- [Given task]:
Write the data out again, character for character, with no images.

- [Recorded information]:
★ ★ ★ ★

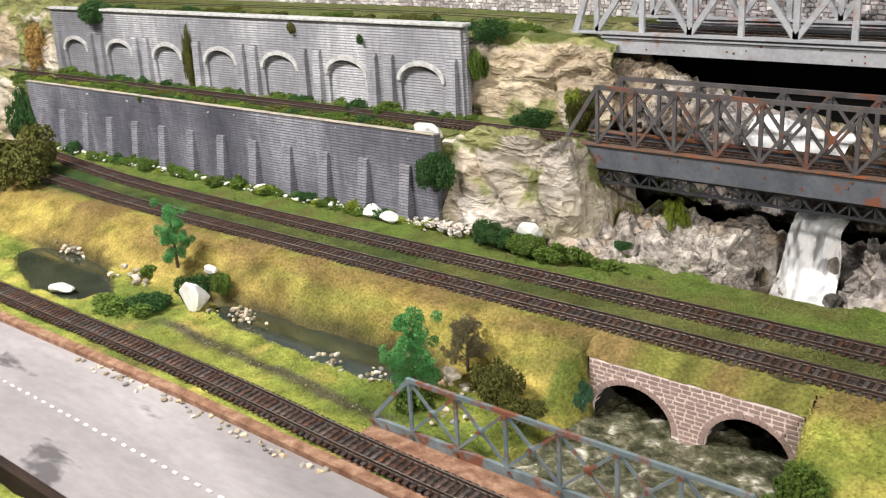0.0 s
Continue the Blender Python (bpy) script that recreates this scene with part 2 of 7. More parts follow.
M = {}
M["turf"] = surface("turf", [(0.3, (0.62, 0.66, 0.60)), (0.5, (0.86, 0.86, 0.84)), (0.7, (1.0, 0.98, 0.92))], 75, 7, 0.95, 0.8, 600, 0.003, spec=0.1, fine=0.8, fine_scale=380, tint=True)
M["blade"] = surface("grass_fibre", [(0.3, (0.85, 0.85, 0.85)), (0.7, (1.0, 1.0, 1.0))], 200, 2, 0.8, 0.0, spec=0.15, fine=0.0, tint=True)
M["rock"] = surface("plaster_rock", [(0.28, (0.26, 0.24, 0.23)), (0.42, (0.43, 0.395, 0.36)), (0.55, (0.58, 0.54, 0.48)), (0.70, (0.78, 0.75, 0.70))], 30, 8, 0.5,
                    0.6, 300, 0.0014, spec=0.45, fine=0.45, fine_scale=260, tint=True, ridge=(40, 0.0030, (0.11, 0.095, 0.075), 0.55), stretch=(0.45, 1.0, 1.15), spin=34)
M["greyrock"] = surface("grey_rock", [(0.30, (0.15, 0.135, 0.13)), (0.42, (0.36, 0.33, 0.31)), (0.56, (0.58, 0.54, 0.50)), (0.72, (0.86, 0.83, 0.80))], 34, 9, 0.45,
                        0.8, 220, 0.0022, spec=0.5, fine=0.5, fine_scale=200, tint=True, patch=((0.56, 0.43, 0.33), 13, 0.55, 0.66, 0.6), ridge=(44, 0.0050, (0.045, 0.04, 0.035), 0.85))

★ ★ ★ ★

- [Solution for this task]:
0.0 s
Continue the Blender Python (bpy) script that recreates this scene with part 2 of 7. More parts follow.
M = {}
M["turf"] = surface("turf", [(0.3, (0.62, 0.66, 0.60)), (0.5, (0.86, 0.86, 0.84)), (0.7, (1.0, 0.98, 0.92))], 75, 7, 0.95, 0.8, 600, 0.003, spec=0.1, fine=0.8, fine_scale=380, tint=True)
M["blade"] = surface("grass_fibre", [(0.3, (0.85, 0.85, 0.85)), (0.7, (1.0, 1.0, 1.0))], 200, 2, 0.8, 0.0, spec=0.15, fine=0.0, tint=True)
M["rock"] = surface("plaster_rock", [(0.28, (0.26, 0.24, 0.23)), (0.42, (0.43, 0.395, 0.36)), (0.55, (0.58, 0.54, 0.48)), (0.70, (0.78, 0.75, 0.70))], 30, 8, 0.5,
                    0.6, 300, 0.0014, spec=0.45, fine=0.45, fine_scale=260, tint=True, ridge=(40, 0.0030, (0.11, 0.095, 0.075), 0.55), stretch=(0.45, 1.0, 1.15), spin=34)
M["greyrock"] = surface("grey_rock", [(0.30, (0.15, 0.135, 0.13)), (0.42, (0.36, 0.33, 0.31)), (0.56, (0.58, 0.54, 0.50)), (0.72, (0.86, 0.83, 0.80))], 34, 9, 0.45,
                        0.8, 220, 0.0022, spec=0.5, fine=0.5, fine_scale=200, tint=True, patch=((0.56, 0.43, 0.33), 13, 0.55, 0.66, 0.6), ridge=(44, 0.0050, (0.045, 0.04, 0.035), 0.85))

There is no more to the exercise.